Naturalmente l’avvio del processo federalista può portare importanti benefici. Primo tra tutti, un po’ di chiarezza sui conti degli enti territoriali, sui costi, l’efficacia, l’appropriatezza e la distribuzione dei diversi servizi. La Conferenza tecnica paritetica per l’attuazione del federalismo fiscale ha appena faticosamente terminato il riordino dei dati di bilancio delle amministrazioni locali, senza i quali è impossibile pensare di procedere ad altre fasi. E’ sconcertante che per fare chiarezza su questi aspetti e imporli all’attenzione dei decisori politici si sia dovuto attendere l’attuale svolta federalista, mentre essi dovrebbero dovuto da tempo essere il centro di una buona pratica di governo.

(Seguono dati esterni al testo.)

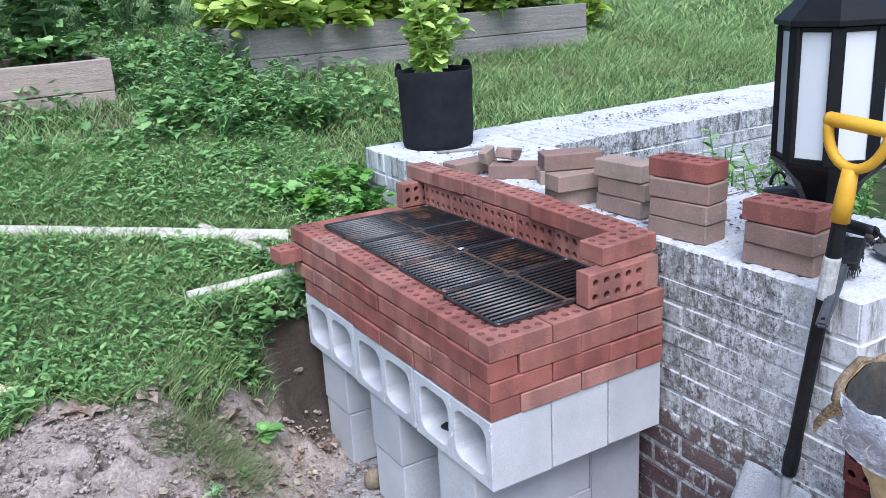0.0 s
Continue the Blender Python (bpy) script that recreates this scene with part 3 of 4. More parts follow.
for y0, y1, x0, words in ((0.060, 0.329, 0.070, "black cast iron grate with brown rusted bars"), (0.332, 0.600, 0.078, "cast iron grate with rusty brown bars over the fire"), (0.603, 0.873, 0.083, "blackened cast iron grate lying on the brick rim"), (0.876, 1.152, 0.081, "sooty black cast iron grate at the far end")):
    grate(y0, y1, x0, 0.508, ZT + 0.006, GRATE, words)
bm = bmesh.new()
box(bm, -0.011, -0.007, 0.0, 0.011, 0.007, 0.005, 0.002)
chip = part("mortar_chip", bm, TAPE, None, m=leaning(0.306, 0.6015, ZT) @ pose(0, 0, 0.0105, 4, 6, 25))
tagged(rough_up(chip.data, 0.003, 90.0) and chip, "pale mortar chip lying where the grates meet", "chip")
# unseen coal bed added under the grates so the gaps look dark
bm = bmesh.new()
for k in range(330):
    lump = bmesh.ops.create_icosphere(bm, subdivisions=1, radius=rng.uniform(0.018, 0.03))["verts"]
    off = Vector((rng.uniform(0.115, 0.46), rng.uniform(0.115, 1.15), ZT - 0.11 + rng.uniform(-0.012, 0.012)))
    for v in lump:
        v.co = off + v.co + 0.006 * Vector(noise.noise_vector(v.co * 50 + off * 30))
box(bm, 0.095, 0.095, Z0 + 0.001, 0.478, 1.10, ZT - 0.117)
tagged(part("added_coals", bm, FIREBOX_FILL, None), "unseen dark lumps added in the firebox to fill the grate gaps", "charcoal", kind="stuff")

# ---- loose bricks on the wall ----
BUFF = "used buff-grey brick stacked on the white wall"
REDB = "red brick with ten round holes on a stack of used bricks"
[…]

Certo, trattandosi di un cambiamento irreversibile e dai tratti ancora molto incerti, occorrerebbe una buona dose di prudenza prima di passare a dosi successive di federalismo. Innanzitutto,occorre riordinare la negoziazione interistituzionale, in modo da evitare prove di forza, stalli, rinvii. Inoltre, il disegno federalista andrebbe forse sperimentato su una o due regioni, prima di somministrarlo a tutto il paese, e dovrebbe essere chiaro che l’autonomia non è un diritto naturale delle amministrazioni locali, ma è un premio a chi dimostra di avere capacità amministrativa. Infine, per una volta, si potrebbe iniziare a ritroso, ossia dai controlli, che da sempre sono il punto debole di qualsiasi riforma nel nostro paese: quindi, in primo luogo, realizzare un sistema di monitoraggio, coerente e tempestivo, di spese, quantità e qualità dei servizi. Solo così si potrà garantire che, man mano che si procede con l’attuazione della legge delega, si possano evitare squilibri nella fornitura dei servizi e aumenti delle disuguaglianze territoriali.